In computing, the Executable and Linkable Format (ELF, formerly called Extensible Linking Format) is a common standard file format for executables, object code, shared libraries, and core dumps. First published in the System V Release 4 (SVR4) Application Binary Interface (ABI) specification,〔''(System V Application Binary Interface )'' Edition 4.1 (1997-03-18)〕 and later in the Tool Interface Standard,〔Tool Interface Standard (TIS) ''(Executable and Linking Format (ELF) Specification ) Version 1.2'' (May 1995)〕 it was quickly accepted among different vendors of Unix systems. In 1999 it was chosen as the standard binary file format for Unix and Unix-like systems on x86 by the 86open project.
ELF is flexible and extensible by design, and it is not bound to any particular processor or architecture. This has allowed it to be adopted by many different operating systems on many different platforms.
Each ELF file is made up of one ELF header, followed by file data.
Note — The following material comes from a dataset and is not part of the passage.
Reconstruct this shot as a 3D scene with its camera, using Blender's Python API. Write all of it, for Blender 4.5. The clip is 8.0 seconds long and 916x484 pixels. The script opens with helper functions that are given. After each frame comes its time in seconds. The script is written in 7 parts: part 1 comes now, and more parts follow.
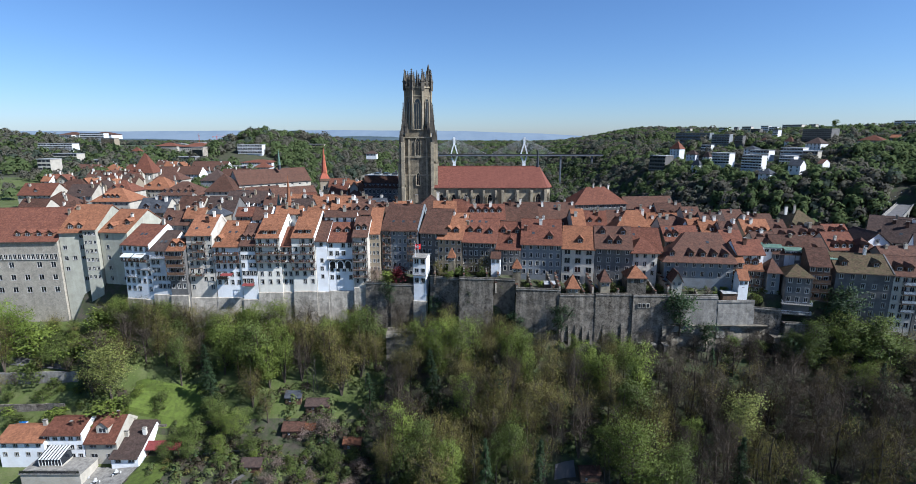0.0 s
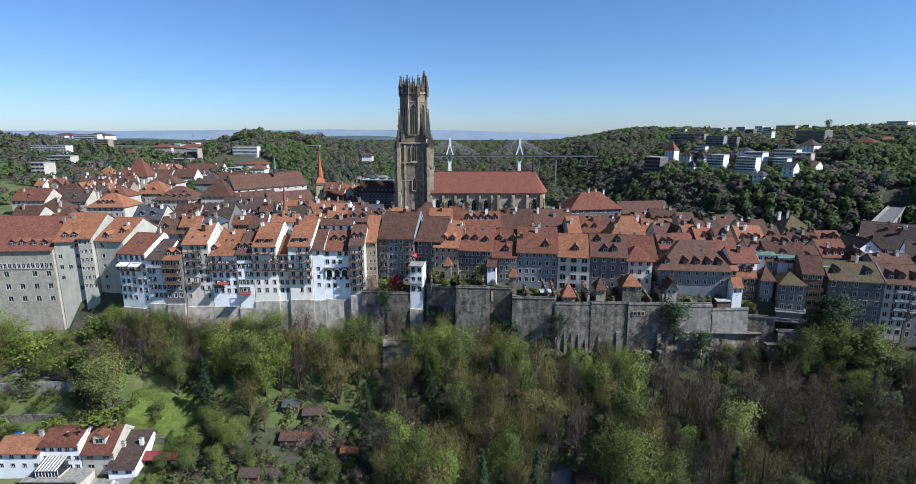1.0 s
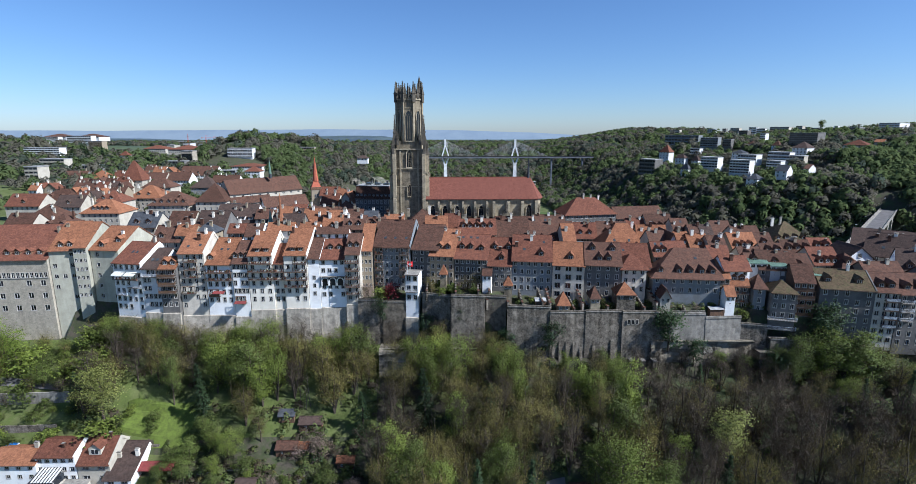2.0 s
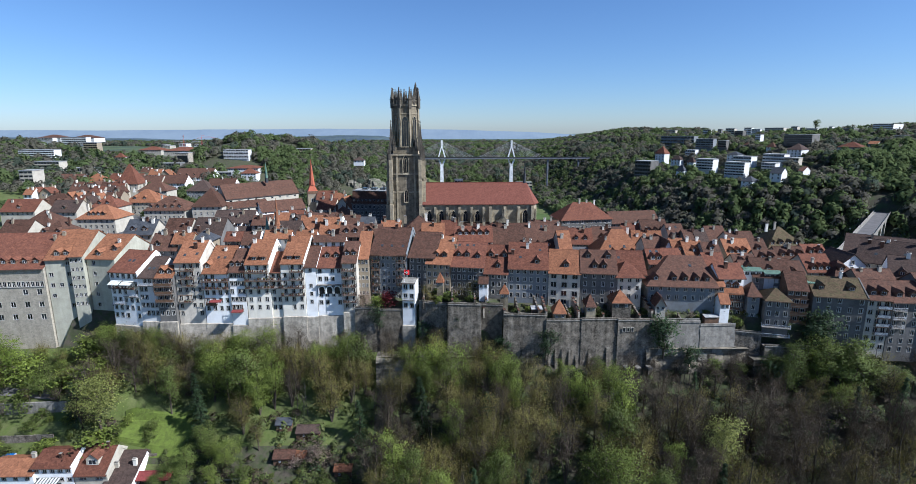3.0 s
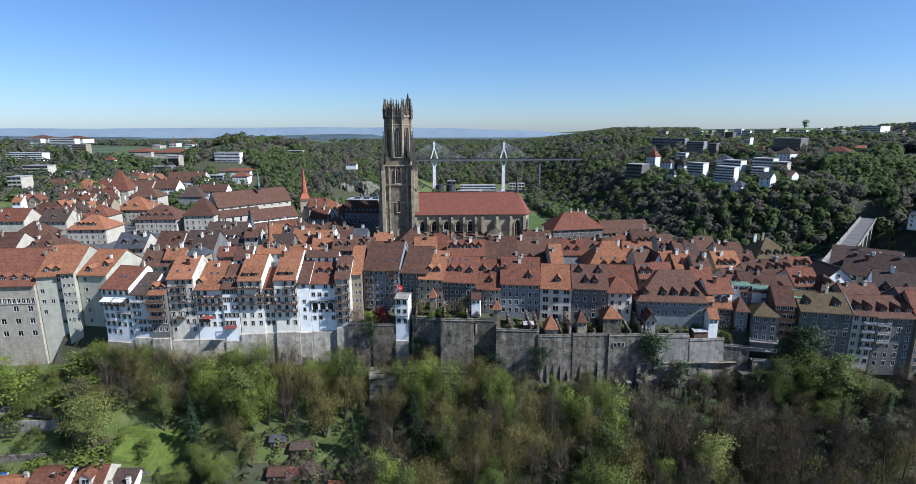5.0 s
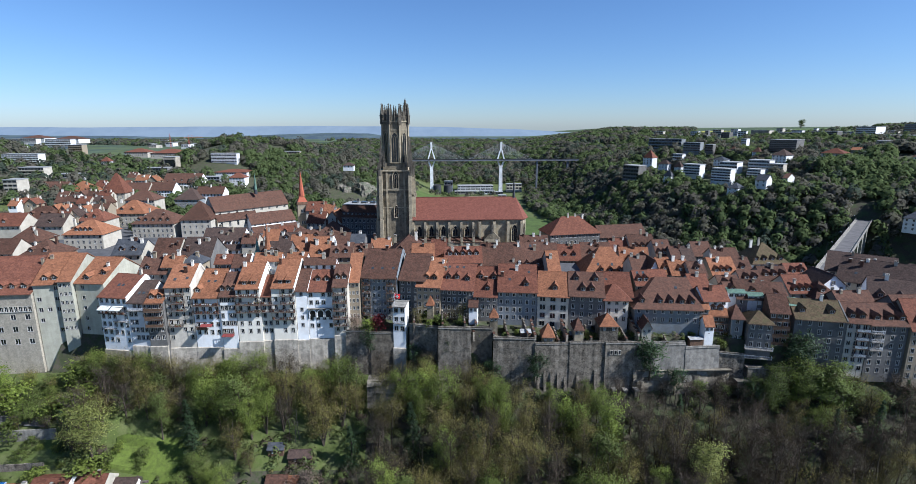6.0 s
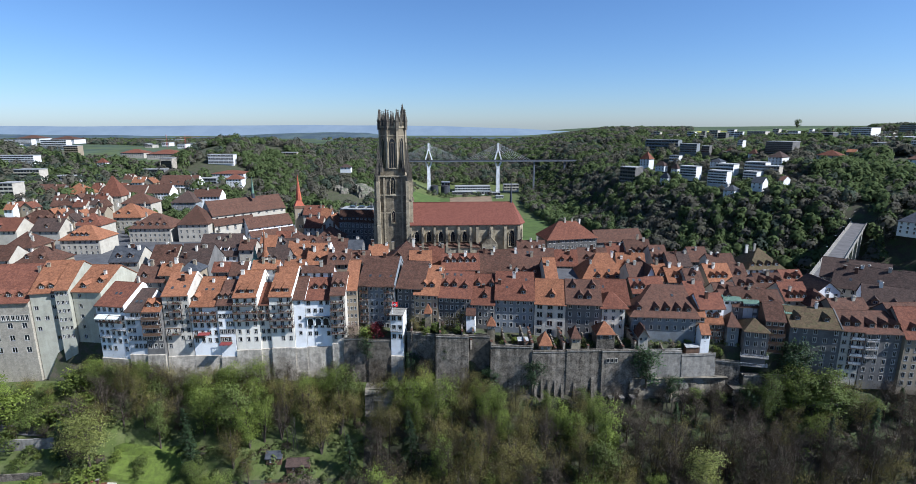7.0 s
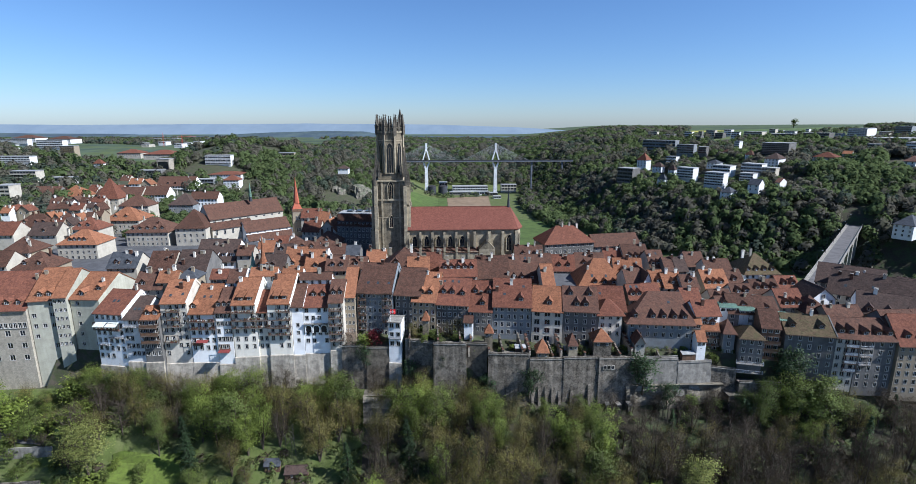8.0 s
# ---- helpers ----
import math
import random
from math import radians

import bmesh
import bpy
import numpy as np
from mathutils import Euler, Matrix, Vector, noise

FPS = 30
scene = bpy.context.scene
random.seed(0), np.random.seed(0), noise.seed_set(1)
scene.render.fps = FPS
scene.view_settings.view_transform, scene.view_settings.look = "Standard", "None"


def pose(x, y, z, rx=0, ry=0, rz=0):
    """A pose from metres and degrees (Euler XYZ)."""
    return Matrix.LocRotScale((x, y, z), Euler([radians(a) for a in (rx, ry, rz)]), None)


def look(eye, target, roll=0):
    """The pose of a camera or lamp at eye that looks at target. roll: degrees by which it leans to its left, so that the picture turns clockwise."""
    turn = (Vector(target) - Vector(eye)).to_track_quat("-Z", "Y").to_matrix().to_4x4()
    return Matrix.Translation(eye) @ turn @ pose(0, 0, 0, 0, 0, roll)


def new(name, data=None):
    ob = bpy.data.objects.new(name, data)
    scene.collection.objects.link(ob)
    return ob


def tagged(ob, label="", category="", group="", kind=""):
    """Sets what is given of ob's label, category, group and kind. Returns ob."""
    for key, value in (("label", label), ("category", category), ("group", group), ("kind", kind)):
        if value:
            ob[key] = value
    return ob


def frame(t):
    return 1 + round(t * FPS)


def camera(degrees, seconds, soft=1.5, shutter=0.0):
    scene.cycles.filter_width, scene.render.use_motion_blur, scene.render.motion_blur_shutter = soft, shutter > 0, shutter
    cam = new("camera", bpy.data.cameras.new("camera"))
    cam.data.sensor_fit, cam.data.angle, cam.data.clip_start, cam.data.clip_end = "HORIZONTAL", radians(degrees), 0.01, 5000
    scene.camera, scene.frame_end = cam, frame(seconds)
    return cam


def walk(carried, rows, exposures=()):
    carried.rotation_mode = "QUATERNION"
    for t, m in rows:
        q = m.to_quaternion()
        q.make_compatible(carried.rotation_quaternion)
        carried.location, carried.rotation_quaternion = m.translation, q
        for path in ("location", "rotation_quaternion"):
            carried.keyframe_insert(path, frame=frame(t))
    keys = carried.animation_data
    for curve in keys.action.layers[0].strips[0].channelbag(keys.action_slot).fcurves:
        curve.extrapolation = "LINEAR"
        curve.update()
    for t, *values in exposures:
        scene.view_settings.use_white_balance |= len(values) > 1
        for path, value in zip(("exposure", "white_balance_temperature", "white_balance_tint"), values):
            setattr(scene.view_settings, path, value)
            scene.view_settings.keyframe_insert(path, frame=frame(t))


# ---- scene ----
cam = camera(82.8, 8.0, soft=0.4)
METRES, EYE, TILT, LEAN, TURN = 27.0, 38.0, -11.7, 0.0, 0.0
ROWS = [
    (0.0, 0.0, 0.0, 0.0, 0.0, 0.0, -0.0),
    (0.5, -0.0042, -0.012, 0.057, -0.22, -0.06, 0.05),
    (1.0, -0.0083, -0.026, 0.1221, -0.48, -0.14, 0.14),
    (1.5, -0.0057, -0.0398, 0.1833, -0.74, -0.18, 0.2),
    (3.0, 0.0006, -0.0843, 0.3665, -1.31, -0.36, 0.37),
    (3.5, -0.0011, -0.0949, 0.4234, -1.54, -0.42, 0.44),
    (4.0, 0.0027, -0.1072, 0.4849, -1.73, -0.48, 0.47),
    (4.5, 0.0015, -0.1178, 0.5425, -1.94, -0.56, 0.48),
    (6.0, 0.0023, -0.1487, 0.7312, -2.42, -0.84, 0.54),
    (6.5, 0.0024, -0.1569, 0.7904, -2.57, -0.93, 0.56),
    (7.0, -0.0007, -0.1662, 0.857, -2.73, -1.0, 0.58),
    (7.5, 0.0005, -0.1767, 0.9166, -2.87, -1.08, 0.59),
    (8.0, -0.0021, -0.1885, 0.9807, -3.0, -1.21, 0.6),
]
walk(cam, [(t, pose(0, 0, EYE, TILT, LEAN, TURN) @ pose(METRES * x, METRES * y, METRES * z, 90 + pitch, roll, yaw)) for t, x, y, z, yaw, pitch, roll in ROWS],
     [(0.0, 0.87, 5150, 12), (8.0, 0.87, 5150, 12)])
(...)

The file data can include:
* Program header table, describing zero or more segments
* Section header table, describing zero or more sections
* Data referred to by entries in the program header table or section header table
The segments contain information that is necessary for runtime execution of the file, while sections contain important data for linking and relocation. Any byte in the entire file can be owned by at most one section, and there can be orphan bytes which are not owned by any section.